**Stated task**
Return the whole listing, line for line, without the pictures in it.

**Supplied data**
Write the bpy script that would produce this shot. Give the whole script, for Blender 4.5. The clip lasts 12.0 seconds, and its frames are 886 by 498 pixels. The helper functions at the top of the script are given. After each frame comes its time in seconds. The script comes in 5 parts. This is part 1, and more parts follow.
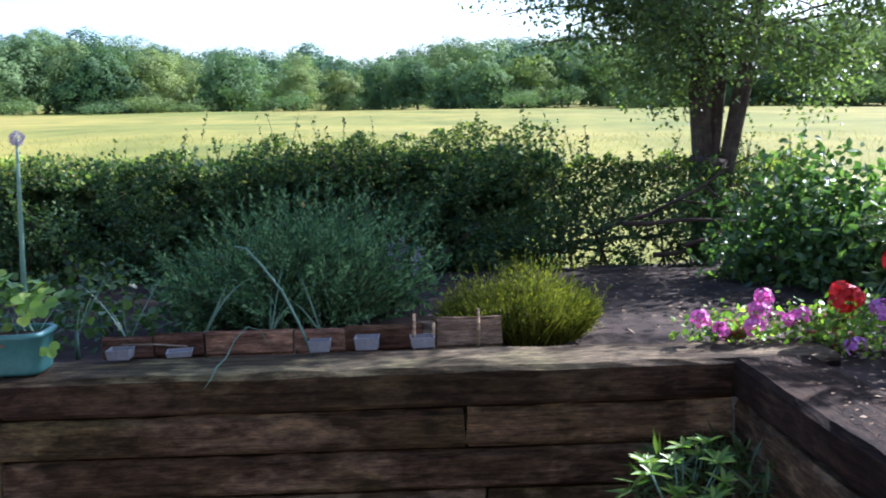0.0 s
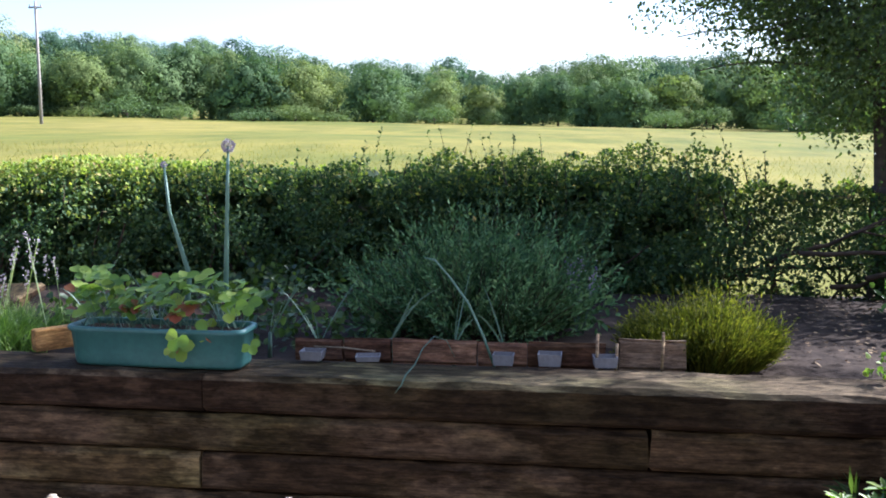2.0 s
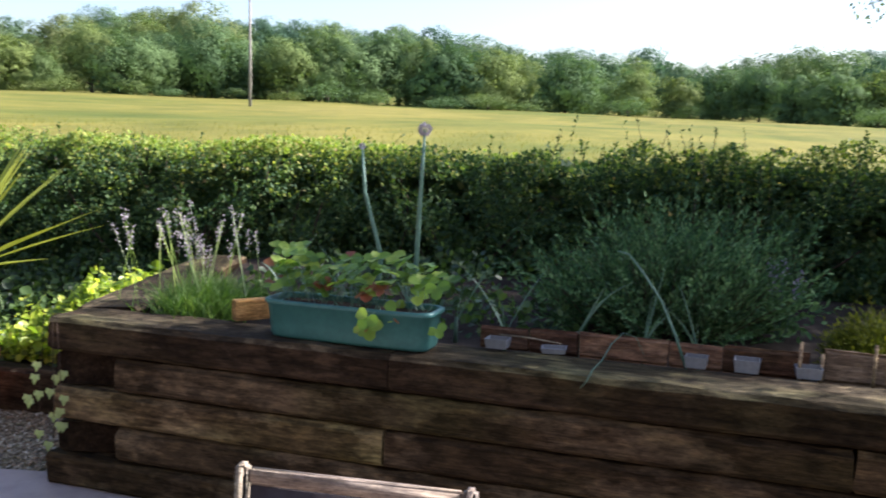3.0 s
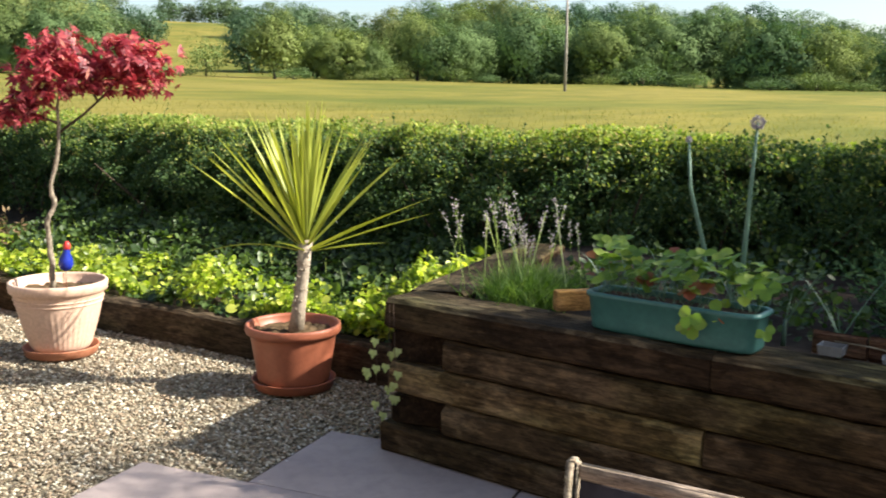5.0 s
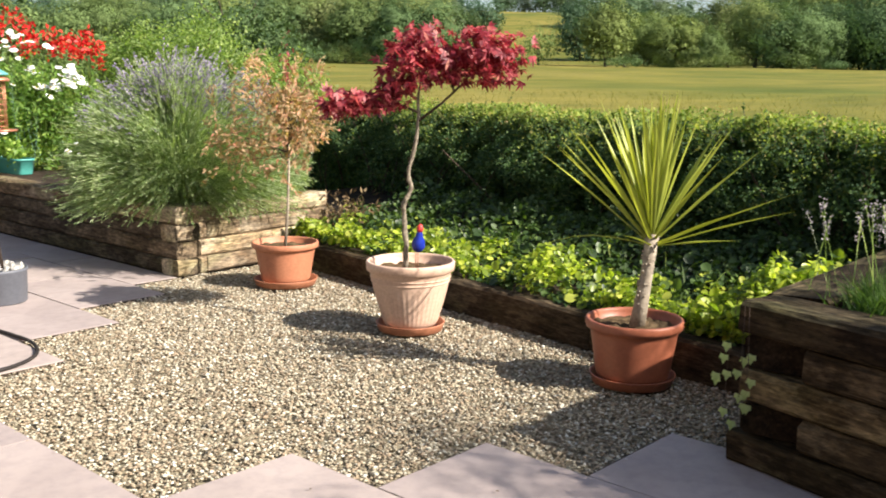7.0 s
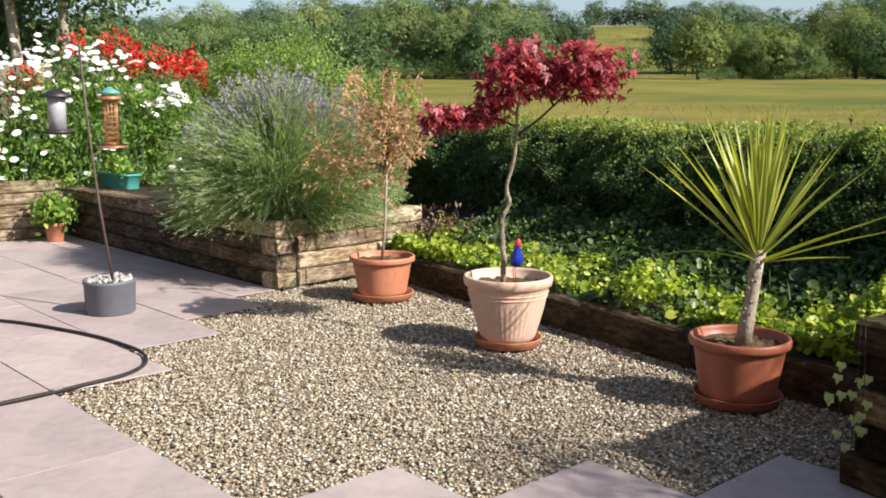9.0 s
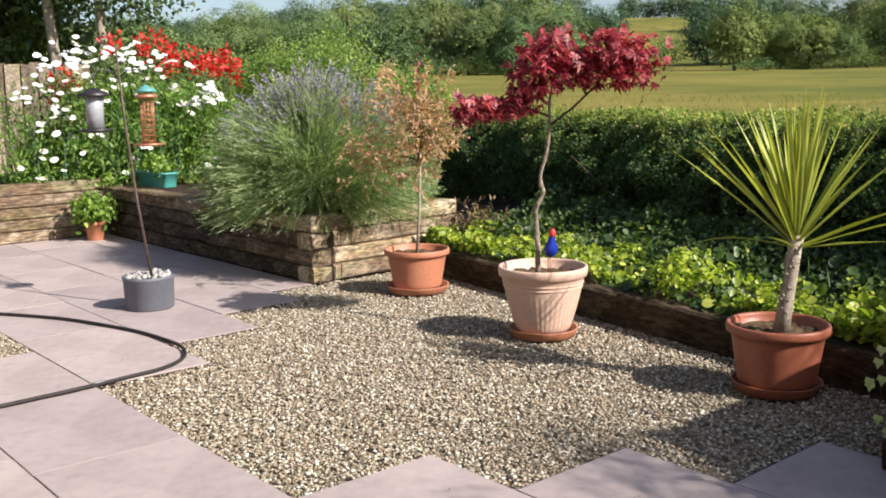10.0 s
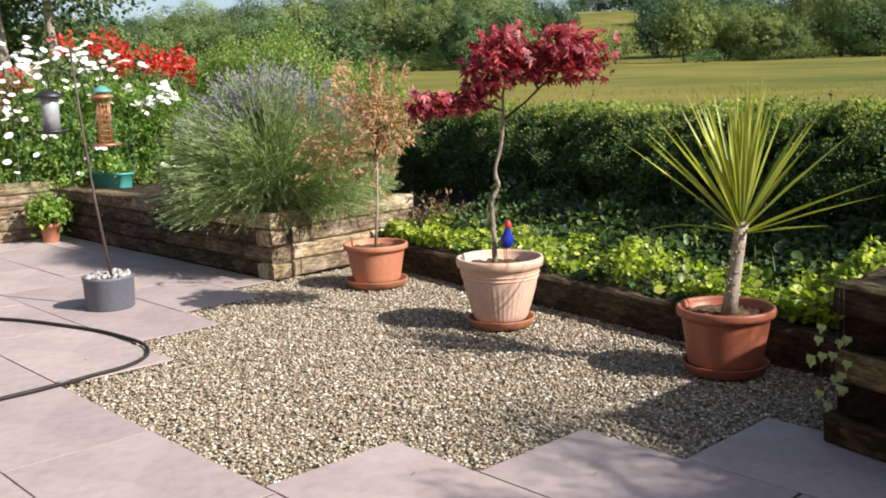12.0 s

**Task answer**
Write the bpy script that would produce this shot. Give the whole script, for Blender 4.5. The clip lasts 12.0 seconds, and its frames are 886 by 498 pixels. The helper functions at the top of the script are given. After each frame comes its time in seconds. The script comes in 5 parts. This is part 1, and more parts follow.
0.0 s
2.0 s
3.0 s
5.0 s
7.0 s
9.0 s
10.0 s
12.0 s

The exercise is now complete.